Thursday, January 25, 2007

Gravidade

Hoje acordei com uma enorme dor de cabeça. O peso insuportável que expandia pouco a pouco pela massa cinzenta do meu crânio, preparava o assalto final aos meus olhos, vermelhos de angústia e preocupação. O desânimo cresce no meu peito, vislumbrando um final pouco feliz para esta saga surreal que é a minha existência sobre a Terra. Penso na fome cada vez mais exponencial em África. Liberto-me e imagino dias sem fim de tortura em campos de rosas, vermelhas pela ingenuidade do momento. Penso naquele telefone, mudo, que teimava em difundir uma voz familiar e amiga. Aquela voz era segura. Aquela voz trazia paz. Pondero vezes sem conta o porquê da falta de paixão, questiono-me, também, sobre a ausência de vitalidade. Transpiro ácido por todos os poros do meu corpo. Por alguma razão desconhecida, mantenho o corpo intacto, contudo, transfigurando o cerne do meu ser. O meu poder intelectual diverge do equilíbrio do meu momento.

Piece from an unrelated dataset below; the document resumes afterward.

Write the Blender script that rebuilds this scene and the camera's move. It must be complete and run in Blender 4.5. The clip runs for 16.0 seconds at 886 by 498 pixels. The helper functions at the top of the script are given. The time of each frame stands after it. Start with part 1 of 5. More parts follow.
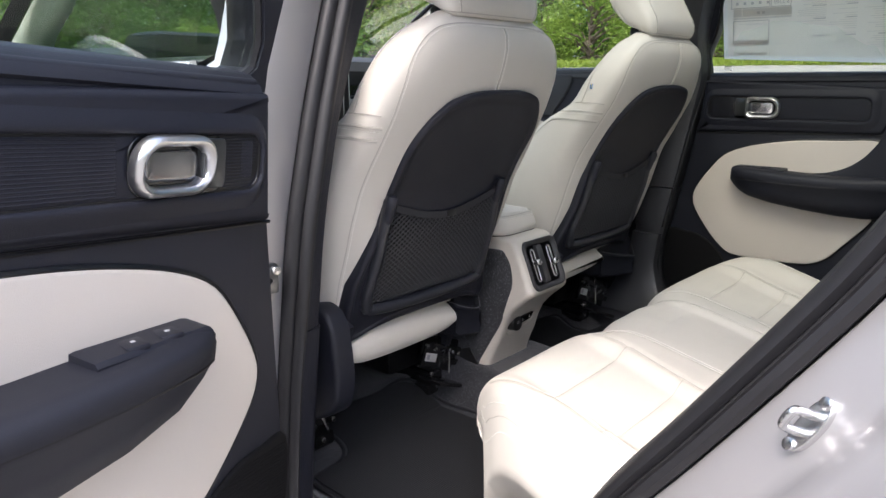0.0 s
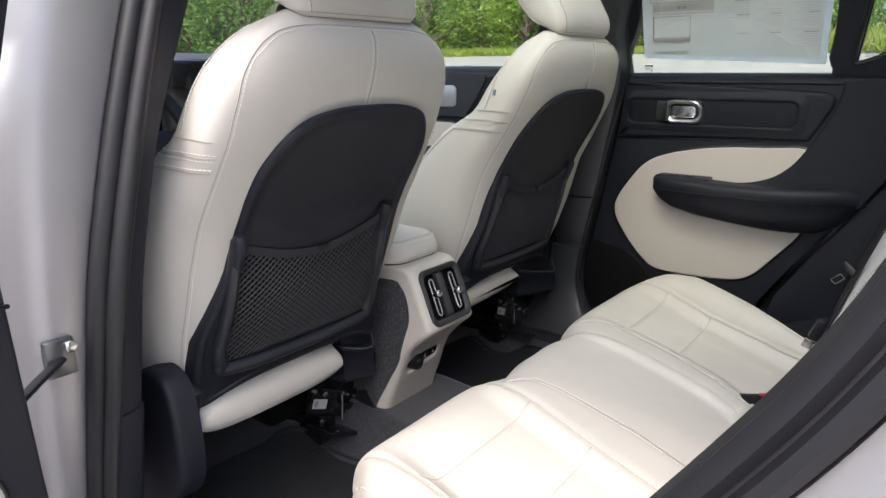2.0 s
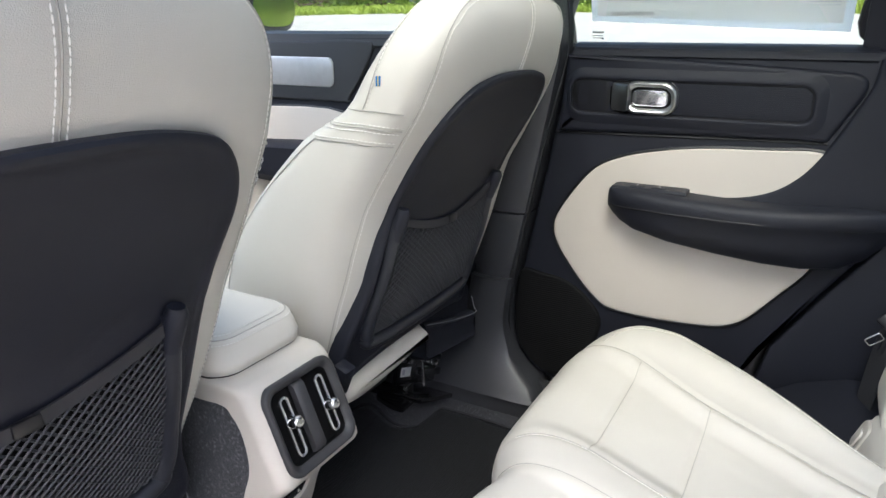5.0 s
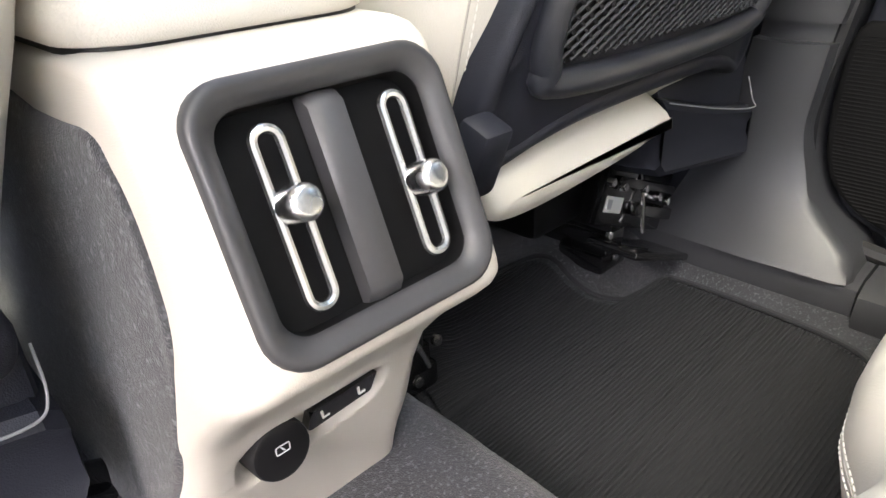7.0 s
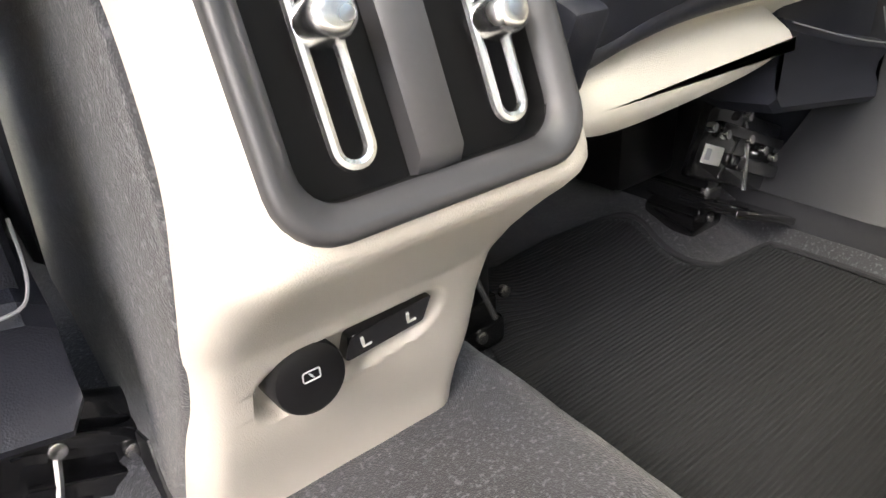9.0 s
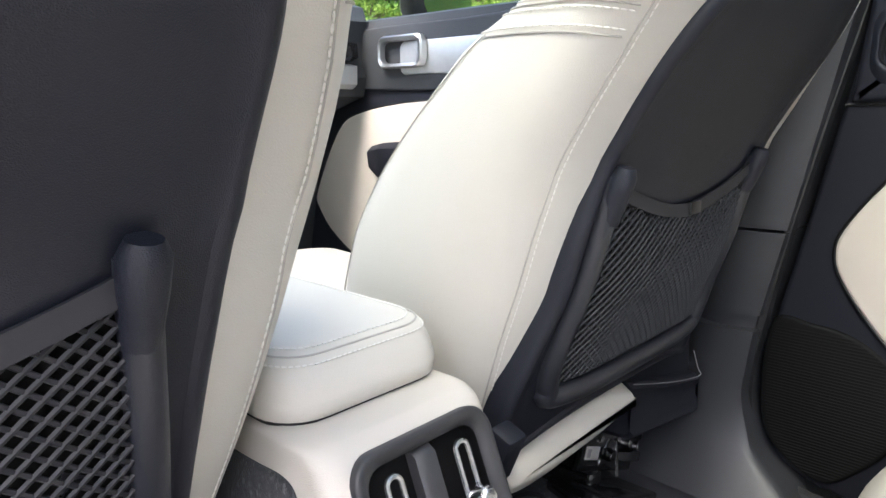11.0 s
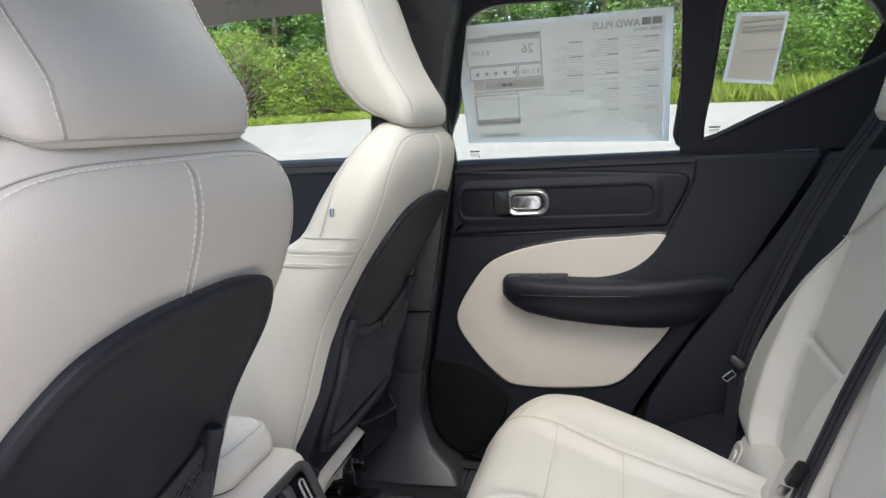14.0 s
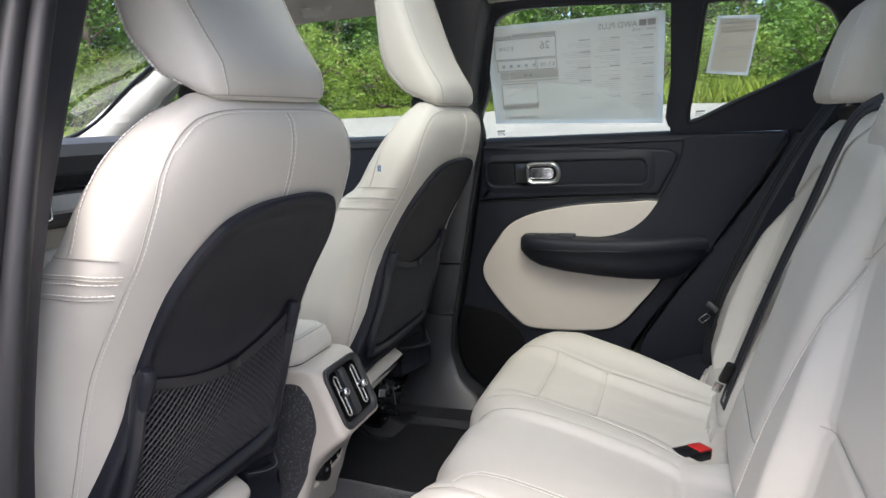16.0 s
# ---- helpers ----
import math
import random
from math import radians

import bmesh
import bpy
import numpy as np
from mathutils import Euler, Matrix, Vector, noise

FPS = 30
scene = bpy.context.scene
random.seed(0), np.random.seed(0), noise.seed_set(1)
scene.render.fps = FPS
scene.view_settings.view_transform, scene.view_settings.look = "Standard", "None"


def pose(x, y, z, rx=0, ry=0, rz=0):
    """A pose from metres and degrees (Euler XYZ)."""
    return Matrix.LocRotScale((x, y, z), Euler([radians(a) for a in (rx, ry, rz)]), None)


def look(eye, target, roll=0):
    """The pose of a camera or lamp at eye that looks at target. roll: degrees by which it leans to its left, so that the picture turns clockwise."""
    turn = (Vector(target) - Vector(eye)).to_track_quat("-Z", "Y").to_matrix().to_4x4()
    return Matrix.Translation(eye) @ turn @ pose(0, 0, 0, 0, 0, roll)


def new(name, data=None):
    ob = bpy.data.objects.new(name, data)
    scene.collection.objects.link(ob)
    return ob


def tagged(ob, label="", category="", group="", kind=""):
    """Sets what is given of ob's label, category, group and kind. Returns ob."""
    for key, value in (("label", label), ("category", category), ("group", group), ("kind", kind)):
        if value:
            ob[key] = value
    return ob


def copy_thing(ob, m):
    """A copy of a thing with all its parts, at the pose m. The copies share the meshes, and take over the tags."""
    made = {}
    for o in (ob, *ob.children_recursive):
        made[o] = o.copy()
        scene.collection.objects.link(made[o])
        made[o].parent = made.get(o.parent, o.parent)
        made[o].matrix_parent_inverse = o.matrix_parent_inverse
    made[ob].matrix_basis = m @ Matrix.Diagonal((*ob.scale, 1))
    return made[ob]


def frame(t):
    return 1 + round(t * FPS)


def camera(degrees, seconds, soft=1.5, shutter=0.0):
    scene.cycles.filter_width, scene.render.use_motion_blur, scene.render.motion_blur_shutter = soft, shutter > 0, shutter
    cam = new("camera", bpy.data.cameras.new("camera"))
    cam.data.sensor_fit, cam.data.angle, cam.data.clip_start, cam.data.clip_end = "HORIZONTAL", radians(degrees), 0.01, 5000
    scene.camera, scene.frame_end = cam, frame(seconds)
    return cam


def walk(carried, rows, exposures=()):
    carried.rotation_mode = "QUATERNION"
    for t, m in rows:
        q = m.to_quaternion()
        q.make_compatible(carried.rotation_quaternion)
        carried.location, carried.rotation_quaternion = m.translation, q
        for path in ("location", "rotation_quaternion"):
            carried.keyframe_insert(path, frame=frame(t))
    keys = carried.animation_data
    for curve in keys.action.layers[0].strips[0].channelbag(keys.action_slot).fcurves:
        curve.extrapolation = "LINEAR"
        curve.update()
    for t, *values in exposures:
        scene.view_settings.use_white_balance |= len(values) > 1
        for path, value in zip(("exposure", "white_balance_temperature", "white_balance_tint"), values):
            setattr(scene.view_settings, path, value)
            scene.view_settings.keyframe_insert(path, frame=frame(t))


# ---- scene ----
cam = camera(65.6, 16.0)
PATH = [
    (0, (-1.279, -0.849, 1.147), (0.168, 0.447, 0.67), -0.1),
    (0.5, (-1.204, -0.863, 1.164), (0.26, 0.415, 0.693), -0.6),
    (1, (-1.124, -0.836, 1.187), (0.368, 0.412, 0.722), -0.8),
    (1.5, (-1.079, -0.808, 1.182), (0.435, 0.408, 0.706), -0.6),
    (2, (-1.043, -0.798, 1.182), (0.499, 0.369, 0.671), -0.2),
    (2.5, (-0.968, -0.769, 1.196), (0.621, 0.316, 0.652), 0.3),
    (3, (-0.915, -0.743, 1.21), (0.731, 0.239, 0.639), 0.7),
    (5.5, (-0.42, -0.407, 1.185), (1.242, 0.517, 0.564), -0.1),
    (6, (-0.284, -0.307, 1.057), (1.283, 0.733, 0.377), -0.7),
    (6.5, (-0.18, -0.247, 0.92), (1.204, 0.95, 0.112), -1.7),
    (7, (-0.136, -0.216, 0.847), (1.091, 1.072, -0.067), -2.6),
    (7.5, (-0.114, -0.193, 0.784), (0.987, 1.17, -0.179), -3.8),
    (8, (-0.101, -0.178, 0.765), (0.946, 1.223, -0.204), -3.5),
    (10.5, (-0.171, -0.233, 0.897), (1.104, 1.178, 0.28), -1.2),
    (11, (-0.276, -0.28, 1.005), (1.15, 1.059, 0.59), -0.4),
    (11.5, (-0.398, -0.322, 1.091), (1.18, 0.874, 0.813), -0.1),
    (12, (-0.517, -0.387, 1.151), (1.18, 0.643, 0.902), -1.0),
    (12.5, (-0.617, -0.425, 1.204), (1.183, 0.401, 0.925), -1.5),
    (13, (-0.654, -0.423, 1.231), (1.208, 0.236, 0.914), -2.1),
    (13.5, (-0.701, -0.422, 1.242), (1.188, 0.137, 0.896), -2.9),
    (14, (-0.747, -0.425, 1.248), (1.153, 0.088, 0.892), -3.4),
    (14.5, (-0.811, -0.438, 1.245), (1.096, 0.053, 0.895), -3.3),
    (15, (-0.896, -0.455, 1.236), (1.013, 0.03, 0.891), -3.1),
    (15.5, (-0.976, -0.493, 1.223), (0.916, 0.053, 0.874), -2.9),
    (16, (-1.048, -0.575, 1.209), (0.804, 0.091, 0.853), -2.8),
]
EXPOSURES = [(0.0, 2.1, 6100, 11), (3.2, 2.12, 6050, 11), (5.5, 2.82, 5850, 10), (6.0, 2.98, 5900, 10), (6.5, 3.5, 6100, 10), (7.0, 4.05, 6500, 10), (7.5, 4.42, 6900, 8), (8.2, 4.52, 7000, 8), (10.3, 3.5, 6150, 10), (11.0, 3.2, 6000, 11), (12.0, 2.87, 6000, 16), (13.0, 2.55, 6000, 14), (14.0, 2.35, 6000, 12), (16.0, 2.2, 6000, 11)]
walk(cam, [(t, look(eye, target, roll)) for t, eye, target, roll in PATH], EXPOSURES)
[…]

Sinto que falta algo, embora saiba que já tenho tudo. O meu cubículo é o meu refúgio. Controlo o meu exército com o piscar de um olho e o acenar de uma cabeça. Armo-me de amor, carinho e traição. Recordo as vezes que me mentiram e dilaceraram o meu coração. Grito para o fundo do túnel mas não oiço o eco da minha vocalização rude e nasal, apenas o barulho ensurdecedor do silêncio. Estou a ficar paranóico. Vejo caras uniformes, produzidas em série, com olhares discriminadores. Os seus cães, cegos de nascença, debatem-se com o trauma dos restantes sentidos. O meu sangue, podre de enganos, é a tentação no jardim do Éden, que penetra as fossas nasais de um criador menor e burocrático. Roço a mitologia ao ver o meu fígado ser dissecado por um corvo, enquanto os meus membros nus recolhem o prazer vindo do aperto isolador da corda à volta do meu pescoço.
O telefone toca com uma sonoridade provocatória. Atendo à terceira. A tua voz traz uma lembrança de déjà vu. Perco-me no teu léxico. Aquela voz era segura. Aquela voz trazia paz.

1 comment:

Sunshine said...

Adorei este texto... nota-se que vem das profundezas da tua alma...

Em relação á voz, ela existe na vida de cada pessoa... aquela voz estável que faz com que tudo faça sentido. Procuramos-na sempre que parecemos dar em loucos... Normalmente é o unico número de telemóvel que sabemos de cor.